Director: Girish Kasaravalli
Until recently, in some villages of India, if a widow was discovered to have taken a lover, she was outcast from the community, and ghatashraddha, the last rites were performed over her. This film by the young director, Girish Kasaravalli, shows the plight of such a widow.
Udupa is a highly respected Brahmin scholar who teaches the Veda to a diminishing number of students in his school. His recently widowed young daughter, Yamuna, lives with her father; she looks after the household and the needs of the resident pupils.
Nani, a little boy, who has recently been enrolled in the school, adopts Yamuna as a surrogate mother. The story is told as seen through Nani's observant eyes.
During his early days there, Nani is tormented by a couple of mischievous older students, Ganasha and Shastri. They dislike Yamuna and don't take their studies seriously.
Yamuna is in love with a primary school teacher, with whom she has a clandestine affair. When she becomes pregnant, she unsuccessfully tries to abort the child, and she soon attracts the attention of Godavaramma, another widow at the school.

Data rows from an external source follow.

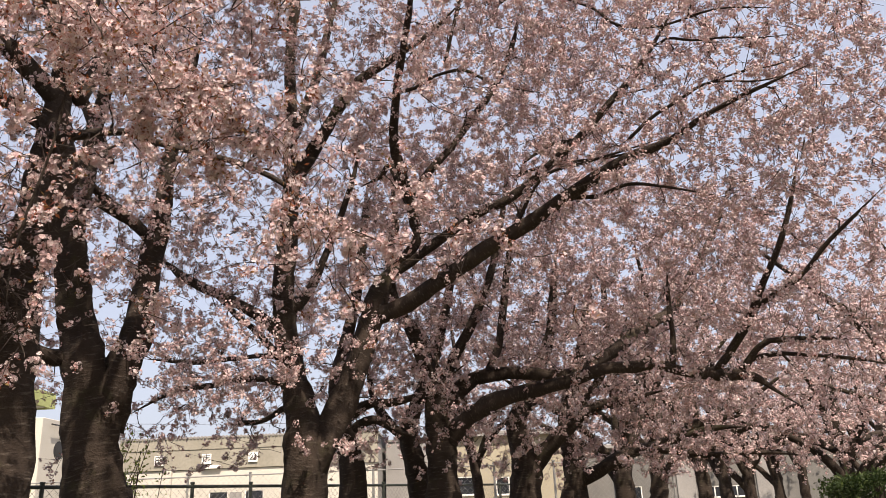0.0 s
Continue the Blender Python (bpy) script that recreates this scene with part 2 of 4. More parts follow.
class Tree:
    """A cherry tree in blossom: trunk and limbs by hand, branches, twigs and flowers grown from them."""

    def __init__(self, label, seed, foot):
        self.ob = tagged(new("cherry_tree"), label, "tree", "blossoming cherry trees")
        self.ob.location = (foot[0], foot[1], 0)
        self.foot = np.array([foot[0], foot[1], 0.0])
        self.rng = np.random.default_rng(seed)
        self.nodes, self.tips = [], []

    def limb(self, *points, name="limb", bare=0.0, weight=1.0):
        line = smooth_path(points, 0.09)
        line[:, :3] += noise_walk(self.rng, len(line), 0.10) * (1.1 * line[:, 3:4] + 0.022)
        tail = max(3, min(7, len(line) // 3))
        line[-tail:, 3] *= np.linspace(1.0, 0.2, tail)                   # every limb runs out into a thin end
        sides = 14 if line[0, 3] > 0.15 else 9
        v, l, s, uv = tubes(line[None, :, :3] - self.foot, line[None, :, 3], sides, 0.16, self.rng)
        ends = np.concatenate([np.arange(sides)[::-1], len(v) - sides + np.arange(sides)])
        l, s, uv = np.concatenate([l, ends]), np.concatenate([s, [sides, sides]]), np.concatenate([uv, np.zeros((2 * sides, 2))])
        part(name, mesh_of(name, v, l, s, [BARK], uvs=uv, smooth=True), self.ob)
        d = unit(np.gradient(line[:, :3], axis=0))
        self.nodes.append(np.hstack([line, d]))
        keep = line[:, 2] > 1.9
        keep[:int(bare * len(line))] = False
        thick = np.clip(0.10 / np.maximum(line[:, 3], 0.02), 0.15, 2.0)
        if keep.any() and weight > 0:
            self.tips.append(np.hstack([line[keep, :3], (thick * weight)[keep, None]]))
        return self

    def trunk(self, *points, bare=0.5):
        return self.limb(*points, name="trunk", bare=bare, weight=0.7)

    def grow(self, branches, umbels, spread=0.75, crowns=(), low=2.0, size=0.0130, per=4, level=0, near=0.0, leaf=0.25, reach=2.2, hollow=(), bunch=10, twig_load=27, own=1.0):
        """branches: how many side branches; umbels: how many flower clusters; crowns: (x, y, z, rx, ry, rz, share)."""
        rng = self.rng
        nodes = np.vstack(self.nodes)
        pool = np.vstack(self.tips)
        sides = int(branches * own)                                      # branches round the limbs; the rest fill the crowns
        pick = rng.choice(len(pool), sides, p=pool[:, 3] / pool[:, 3].sum())
        goal = pool[pick, :3] + rng.normal(0, spread, (sides, 3)) * np.array([1, 1, 0.8]) + np.array([0, 0, 0.12])
        extra = []
        for x, y, z, rx, ry, rz, share in crowns:
            m = int(branches * share)
            p = unit(rng.normal(0, 1, (m, 3))) * rng.uniform(0.3, 1, (m, 1)) ** 0.5
            extra.append(p * np.array([rx, ry, rz]) + np.array([x, y, z]))
        goal = np.vstack([goal] + extra)
        goal = goal[(goal[:, 2] > low) & (np.linalg.norm(goal - np.array(OPEN), axis=1) > CLEAR)]
        start = np.array([np.min(np.linalg.norm(nodes[:, :3] - g, axis=1)) for g in goal])
        goal = goal[np.argsort(start)]
        t = np.linspace(0, 1, KNEES)[:, None]
        lines, radii = [], []
        grown, used = np.empty((len(nodes) + (KNEES - 1) * len(goal), 7)), len(nodes)
        grown[:used] = nodes
        for g in goal:
            gap = g - grown[:used, :3]
            far = np.linalg.norm(gap, axis=1)
            along = np.einsum("ij,ij->i", gap, grown[:used, 4:]) / np.maximum(far, 1e-6)
            q = grown[np.argmin(far * (1.25 - 0.35 * along))]
            span = np.linalg.norm(g - q[:3])
            if span < 0.12 or span > reach:
                continue
            bend = q[:3] + q[4:] * span * 0.40 + np.array([0, 0, 0.10 * span]) + rng.normal(0, 0.10, 3) * span
            line = (1 - t) ** 2 * q[:3] + 2 * t * (1 - t) * bend + t ** 2 * g
            line += span * (np.sin(2 * np.pi * t) * rng.normal(0, 0.045, 3) + np.sin(3 * np.pi * t) * rng.normal(0, 0.022, 3))
            line[1:-1] += rng.normal(0, 0.008, (KNEES - 2, 3)) * span ** 0.5
            r0 = min(0.62 * q[3], (0.010 + 0.016 * span) * (1.0 if level >= 0 else 1.25))
            r = r0 + (min(r0, 0.0036 if level >= 0 else 0.005) - r0) * np.linspace(0, 1, KNEES) ** 0.8
            lines.append(line), radii.append(r)
            grown[used:used + KNEES - 1] = np.hstack([line[1:], r[1:, None], unit(np.gradient(line, axis=0))[1:]])
            used += KNEES - 1
        lines, radii = np.array(lines), np.array(radii)
        few = slice(None, None, 2) if level < 0 else slice(None)
        v, l, s, uv = tubes(lines[:, few] - self.foot, radii[:, few], 3 if level < 0 else 4)
        part("branchwork", mesh_of("branchwork", v, l, s, [BARK], uvs=uv, smooth=True), self.ob, "thin dark branches", "stuff")
        # twigs
        span = np.linalg.norm(lines[:, -1] - lines[:, 0], axis=1)

        def along_lines(count, lo):
            which = rng.choice(len(lines), count, p=span / span.sum())
            at = rng.uniform(lo, 1.0, count) ** 0.8 * (KNEES - 1.001)
            i = at.astype(int)
            f = (at - i)[:, None]
            return lines[which, i] * (1 - f) + lines[which, i + 1] * f, unit(lines[which, i + 1] - lines[which, i])

        flowers_in_all = umbels * per
        many = max(50, flowers_in_all // twig_load)
        root, way = along_lines(many, 0.10)
        across = unit(np.cross(way, rng.normal(0, 1, (many, 3))))
        lean = rng.uniform(0.5, 1.1, many)[:, None]                      # side twigs leave at 30 to 60 degrees
        out = unit(way * np.cos(lean) + across * np.sin(lean) + np.array([0, 0, 0.12]))
        long = rng.gamma(4.5, 0.046, many)[:, None].clip(0.06, 0.42)
        t4 = np.linspace(0, 1, 4)[None, :, None]
        curl = 0.55 * way + rng.normal(0, 0.38, (many, 3)) + np.array([0, 0, 0.05])
        twig = root[:, None] + long[:, :, None] * (out[:, None] * (t4 - 0.35 * t4 ** 2) + curl[:, None] * 0.6 * t4 ** 2)
        twig[:, 1:] += rng.normal(0, 0.006, (many, 3, 3))
        ok = np.linalg.norm(twig[:, -1] - np.array(OPEN), axis=1) > CLEAR - 0.2
        twig = twig[ok]
        cut = slice(None, None, 3) if level < 0 else slice(None)
        v, l, s, uv = tubes(twig[:, cut] - self.foot, np.tile(np.array([0.0042, 0.0034, 0.0026, 0.0014])[cut], (len(twig), 1)), 3)
        part("twig_mass", mesh_of("twig_mass", v, l, s, [TWIG]), self.ob, "fine flowering twigs", "stuff")
        # bunches of flowers: at the twigs' ends, along them, and on the spurs of the branches
        count = flowers_in_all // bunch
        close, _ = along_lines(int(count * 0.30), 0.2)
        load = rng.gamma(1.3, 1.0, len(twig)) + 0.05                    # some twigs carry much, some little
        end = twig[rng.uniform(0, 1, len(twig)) < 0.85][:int(count * 0.4), 3]
        rest = max(1, count - len(close) - len(end))
        w = rng.choice(len(twig), rest, p=load / load.sum())
        at = rng.uniform(0.08, 1.0, rest) ** 0.8 * 2.999
        i = at.astype(int)
        f = (at - i)[:, None]
        knot = np.vstack([close, end, twig[w, i] * (1 - f) + twig[w, i + 1] * f])
        for x, y, z, rad, tall in hollow:                               # open air beside the trunk
            gone = (np.hypot(knot[:, 0] - x, knot[:, 1] - y) < rad) & (np.abs(knot[:, 2] - z) < tall) & (rng.uniform(0, 1, len(knot)) < 0.8)
            knot = knot[~gone]
        wood = nodes[nodes[:, 3] > 0.022]                               # old wood bears few flowers
        tree_of_wood = kdtree.KDTree(len(wood))
        for n, p in enumerate(wood[:, :3]):
            tree_of_wood.insert(p, n)
        tree_of_wood.balance()
        bare = np.array([near_wood[2] < wood[near_wood[1], 3] + 0.13 for near_wood in map(tree_of_wood.find, knot)])
        knot = knot[~(bare & (rng.uniform(0, 1, len(knot)) < 0.85))]
        knot = knot + rng.normal(0, 0.010, knot.shape) - np.array([0, 0, 0.010])
        self.blossom(knot, rng.gamma(3.2, bunch / 3.2, len(knot)).clip(2, 3 * bunch).astype(int), size, level, near)
        if leaf:
            m = int(len(knot) * leaf * 2.2)
            p = 1.0 + 5.0 * (np.linalg.norm(knot - np.array(OPEN), axis=1) < 4.6)      # the outer sprays leaf out first
            c = knot[rng.choice(len(knot), m, p=p / p.sum())] + rng.normal(0, 0.024, (m, 3))
            v, l, s, k = leaves(c - self.foot, rng.uniform(0.017, 0.034, m), rng)
            part("young_foliage", mesh_of("young_foliage", v, l, s, [BRONZE]), self.ob, "bronze-red unfolding young leaves", "stuff")
        return self

    def blossom(self, knot, count, size, level, near):
        """Round bunches of flowers that face outwards, count flowers at each knot."""
        rng = self.rng
        away = knot - np.array(OPEN)
        close = np.linalg.norm(away, axis=1) < near
        high = (away[:, 2] > 1.02 * np.hypot(away[:, 0], away[:, 1])) & ~close       # the crown's top, over the eye
        bundles = []
        for chosen, lev, big, keep in ((close, 2, 1.0, 1.0), (~close & ~high, level, 1.0, 1.0), (high, -1, 1.55, 0.4)):
            n = np.maximum((count[chosen] * keep).astype(int), 1)
            if not len(n):
                continue
            mid, reach = np.repeat(knot[chosen], n, 0), np.repeat(0.76 * size * np.sqrt(count[chosen]), n)[:, None]
            d = unit(rng.normal(0, 1, mid.shape) + np.array([0, 0, -0.12]))
            c = mid + d * reach * rng.uniform(0.5, 1.1, (len(mid), 1))
            nrm = unit(d + rng.normal(0, 0.3, mid.shape))
            bundles.append(flowers(c - self.foot, nrm, big * size * rng.uniform(0.8, 1.15, len(c)), lev, rng))
        buds = np.repeat(knot[~high], 2 if level >= 0 else 1, 0)
        stalk = unit(rng.normal(0, 1, (len(buds), 3)) - np.array([0, 0, 0.4]))
        broad = np.cross(stalk, unit(rng.normal(0, 1, (len(buds), 3)))) * rng.uniform(0.003, 0.006, (len(buds), 1))
        root = buds - self.foot
        tip = np.stack([root, root + stalk * 0.030 + broad, root + stalk * 0.030 - broad], 1)
        bundles.append((tip.reshape(-1, 3), np.arange(3 * len(buds)), np.full(len(buds), 3), np.ones(len(buds), int)))
        v, l, s, k = stack(bundles)
        part("blossom", mesh_of("blossom", v, l, s, [PETAL, CALYX], slots=k), self.ob, "dense clusters of pale pink five-petalled flowers", "stuff")


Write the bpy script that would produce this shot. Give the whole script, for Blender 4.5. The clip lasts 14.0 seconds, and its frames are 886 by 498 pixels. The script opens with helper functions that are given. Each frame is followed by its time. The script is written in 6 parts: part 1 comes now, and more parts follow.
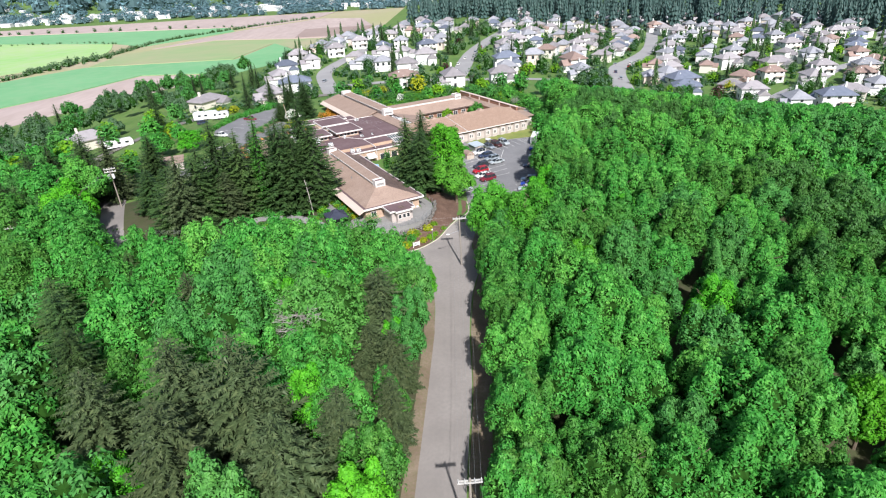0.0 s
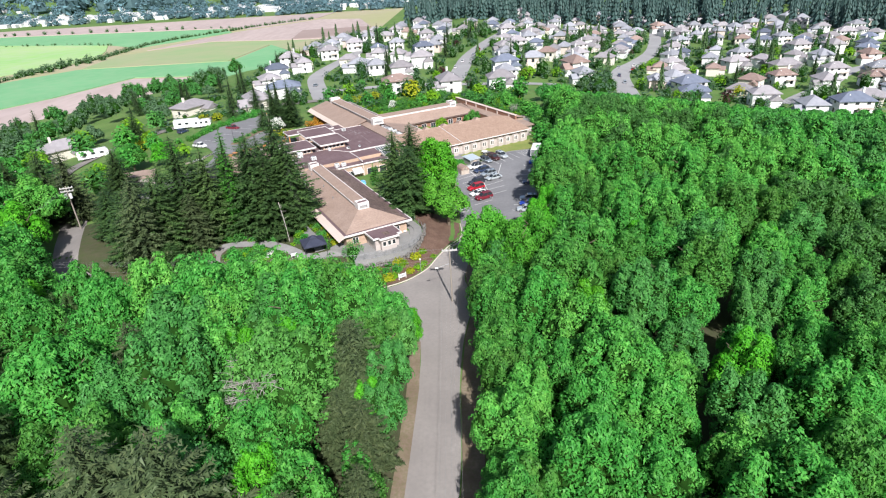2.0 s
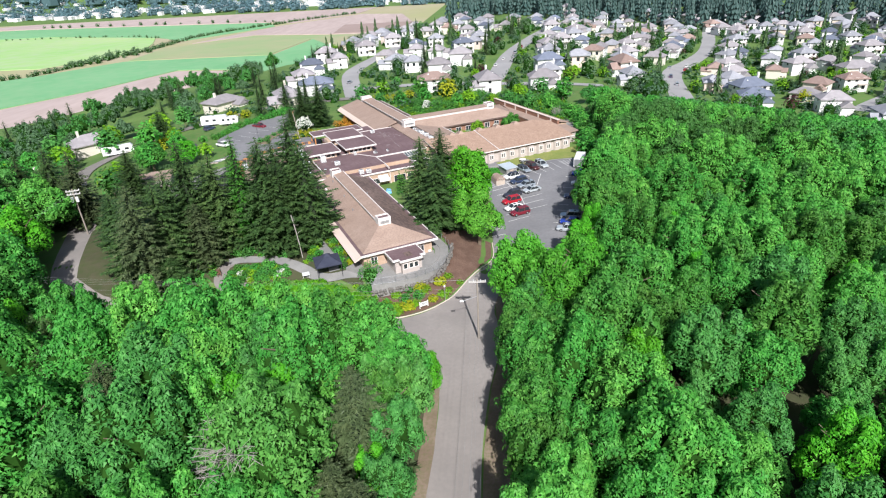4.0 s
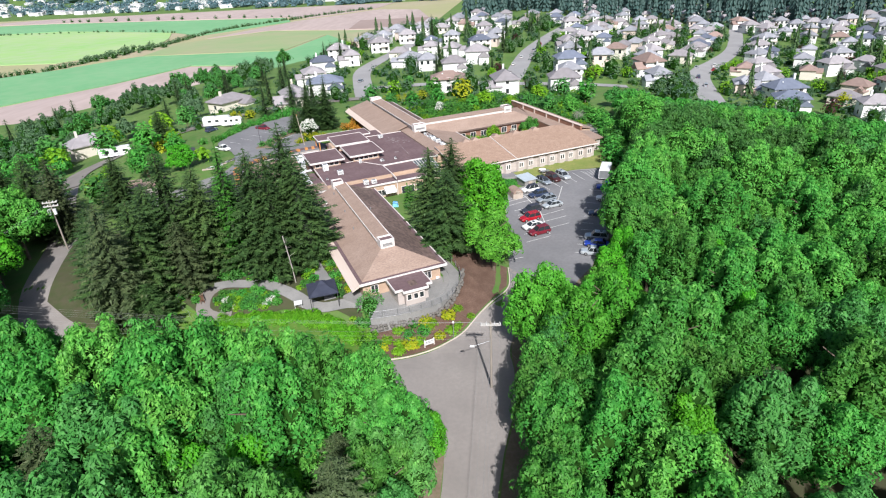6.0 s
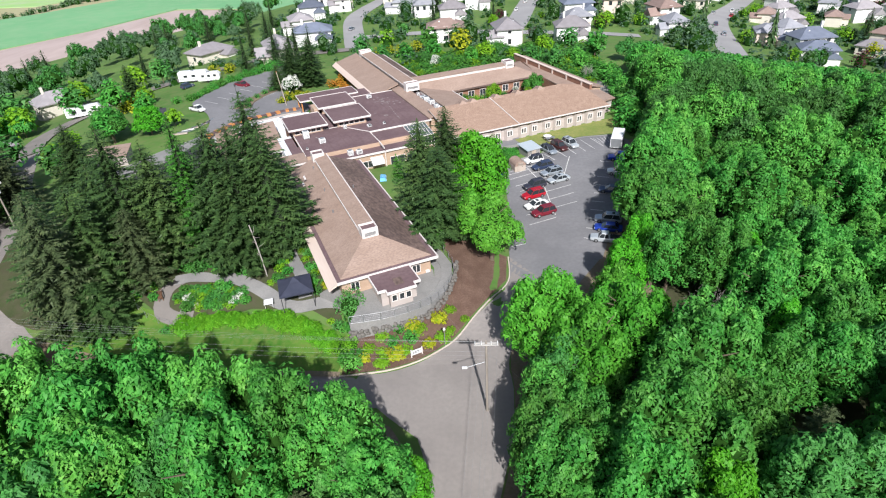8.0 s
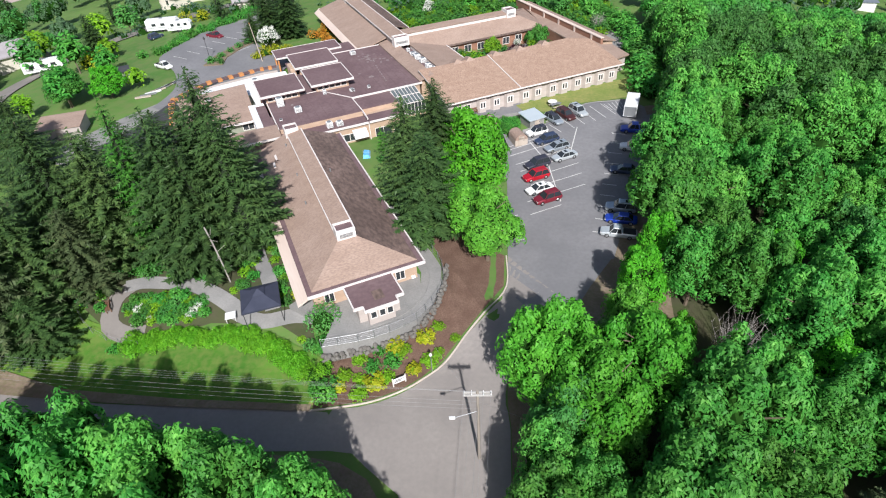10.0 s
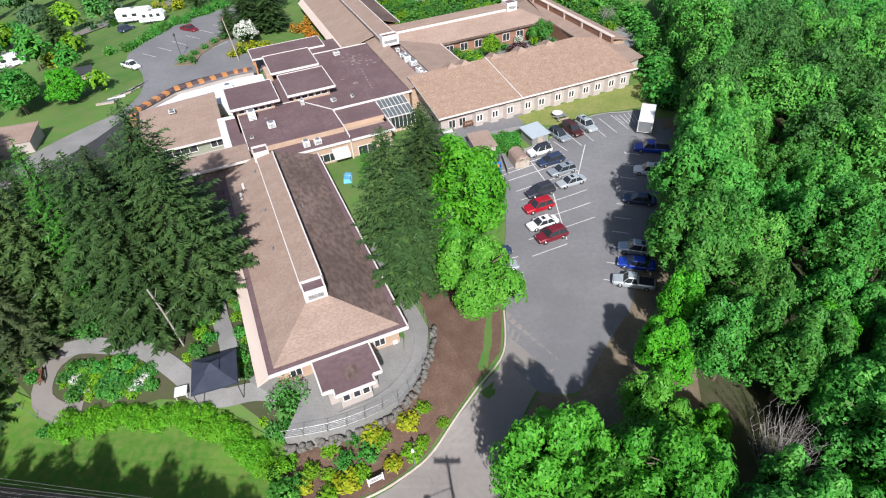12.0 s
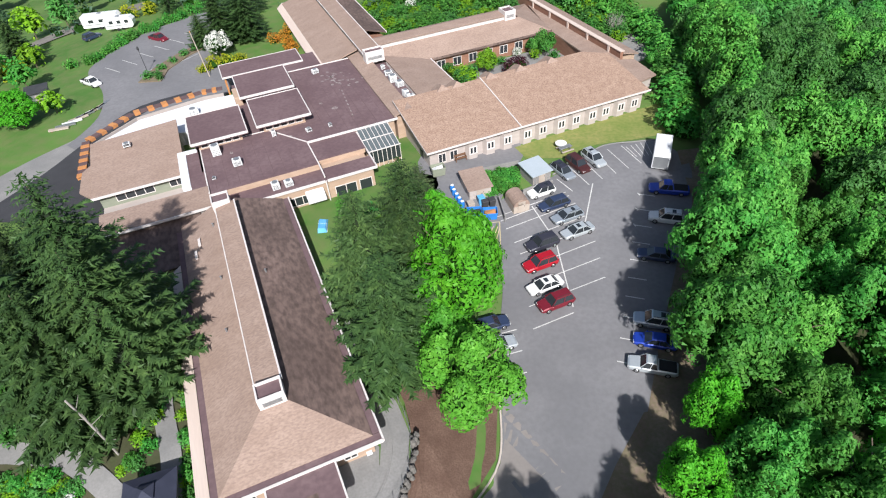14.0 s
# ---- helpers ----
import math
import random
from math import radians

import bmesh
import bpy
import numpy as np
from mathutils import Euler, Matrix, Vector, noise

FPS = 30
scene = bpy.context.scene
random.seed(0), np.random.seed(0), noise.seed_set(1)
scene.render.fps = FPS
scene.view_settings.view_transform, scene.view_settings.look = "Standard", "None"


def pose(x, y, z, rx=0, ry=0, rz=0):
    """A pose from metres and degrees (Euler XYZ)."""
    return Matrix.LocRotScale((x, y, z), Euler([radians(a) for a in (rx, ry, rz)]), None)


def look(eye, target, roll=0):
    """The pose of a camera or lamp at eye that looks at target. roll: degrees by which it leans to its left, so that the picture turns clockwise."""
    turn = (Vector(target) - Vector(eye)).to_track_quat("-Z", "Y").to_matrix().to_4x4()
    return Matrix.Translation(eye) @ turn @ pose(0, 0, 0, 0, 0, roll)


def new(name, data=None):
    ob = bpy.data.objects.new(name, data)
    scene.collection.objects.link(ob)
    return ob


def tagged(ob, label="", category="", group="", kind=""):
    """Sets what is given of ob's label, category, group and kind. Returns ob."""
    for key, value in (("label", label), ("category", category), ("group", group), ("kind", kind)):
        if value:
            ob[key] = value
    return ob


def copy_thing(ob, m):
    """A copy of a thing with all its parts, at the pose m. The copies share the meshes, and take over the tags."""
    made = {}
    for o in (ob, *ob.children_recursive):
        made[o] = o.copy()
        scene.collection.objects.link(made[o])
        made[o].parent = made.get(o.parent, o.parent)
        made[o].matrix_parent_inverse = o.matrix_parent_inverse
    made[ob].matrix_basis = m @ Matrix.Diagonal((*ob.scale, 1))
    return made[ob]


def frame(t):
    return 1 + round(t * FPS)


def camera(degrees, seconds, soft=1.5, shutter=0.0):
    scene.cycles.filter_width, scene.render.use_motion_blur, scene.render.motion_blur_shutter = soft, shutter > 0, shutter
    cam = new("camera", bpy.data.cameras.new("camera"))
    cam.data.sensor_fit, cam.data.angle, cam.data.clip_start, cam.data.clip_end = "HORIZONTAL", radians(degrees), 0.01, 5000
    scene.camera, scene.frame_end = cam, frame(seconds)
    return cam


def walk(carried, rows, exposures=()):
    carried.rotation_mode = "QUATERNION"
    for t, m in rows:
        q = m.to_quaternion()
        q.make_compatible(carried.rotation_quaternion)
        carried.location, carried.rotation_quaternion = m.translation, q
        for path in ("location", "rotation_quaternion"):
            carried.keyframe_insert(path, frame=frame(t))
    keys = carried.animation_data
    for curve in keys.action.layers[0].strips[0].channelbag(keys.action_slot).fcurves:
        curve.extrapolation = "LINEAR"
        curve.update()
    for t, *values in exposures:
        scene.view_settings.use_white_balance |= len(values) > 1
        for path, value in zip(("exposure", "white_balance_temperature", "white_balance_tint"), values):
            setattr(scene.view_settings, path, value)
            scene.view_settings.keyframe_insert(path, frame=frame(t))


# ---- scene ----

During the absence of Udupa, who leaves the village in search of funds, discipline breaks down. Shastri and Ganesha bully Nani, spy on Yamuna, and discover her secret meetings. Godavaramma, the gossipy widow, spreads the news of Yamuna's pregnancy. By the time Udupa returns, everyone knows of her affair with the teacher, who, in the meantime, has disappeared.
Udupa then disowns his daughter and performs the last rites: for the villagers, she is dead, and she is forced to leave.
The bereaved Udupa closes down the school, and the stunned Nani is taken home by his father. As they come to the outskirts of the village, they see Yamuna, with her head shaven, sitting alone under a tree.
Best Direction, Mannheim.
Born: 1950. Studied at the Poona Film Institute. Gatashraddha is his first feature film.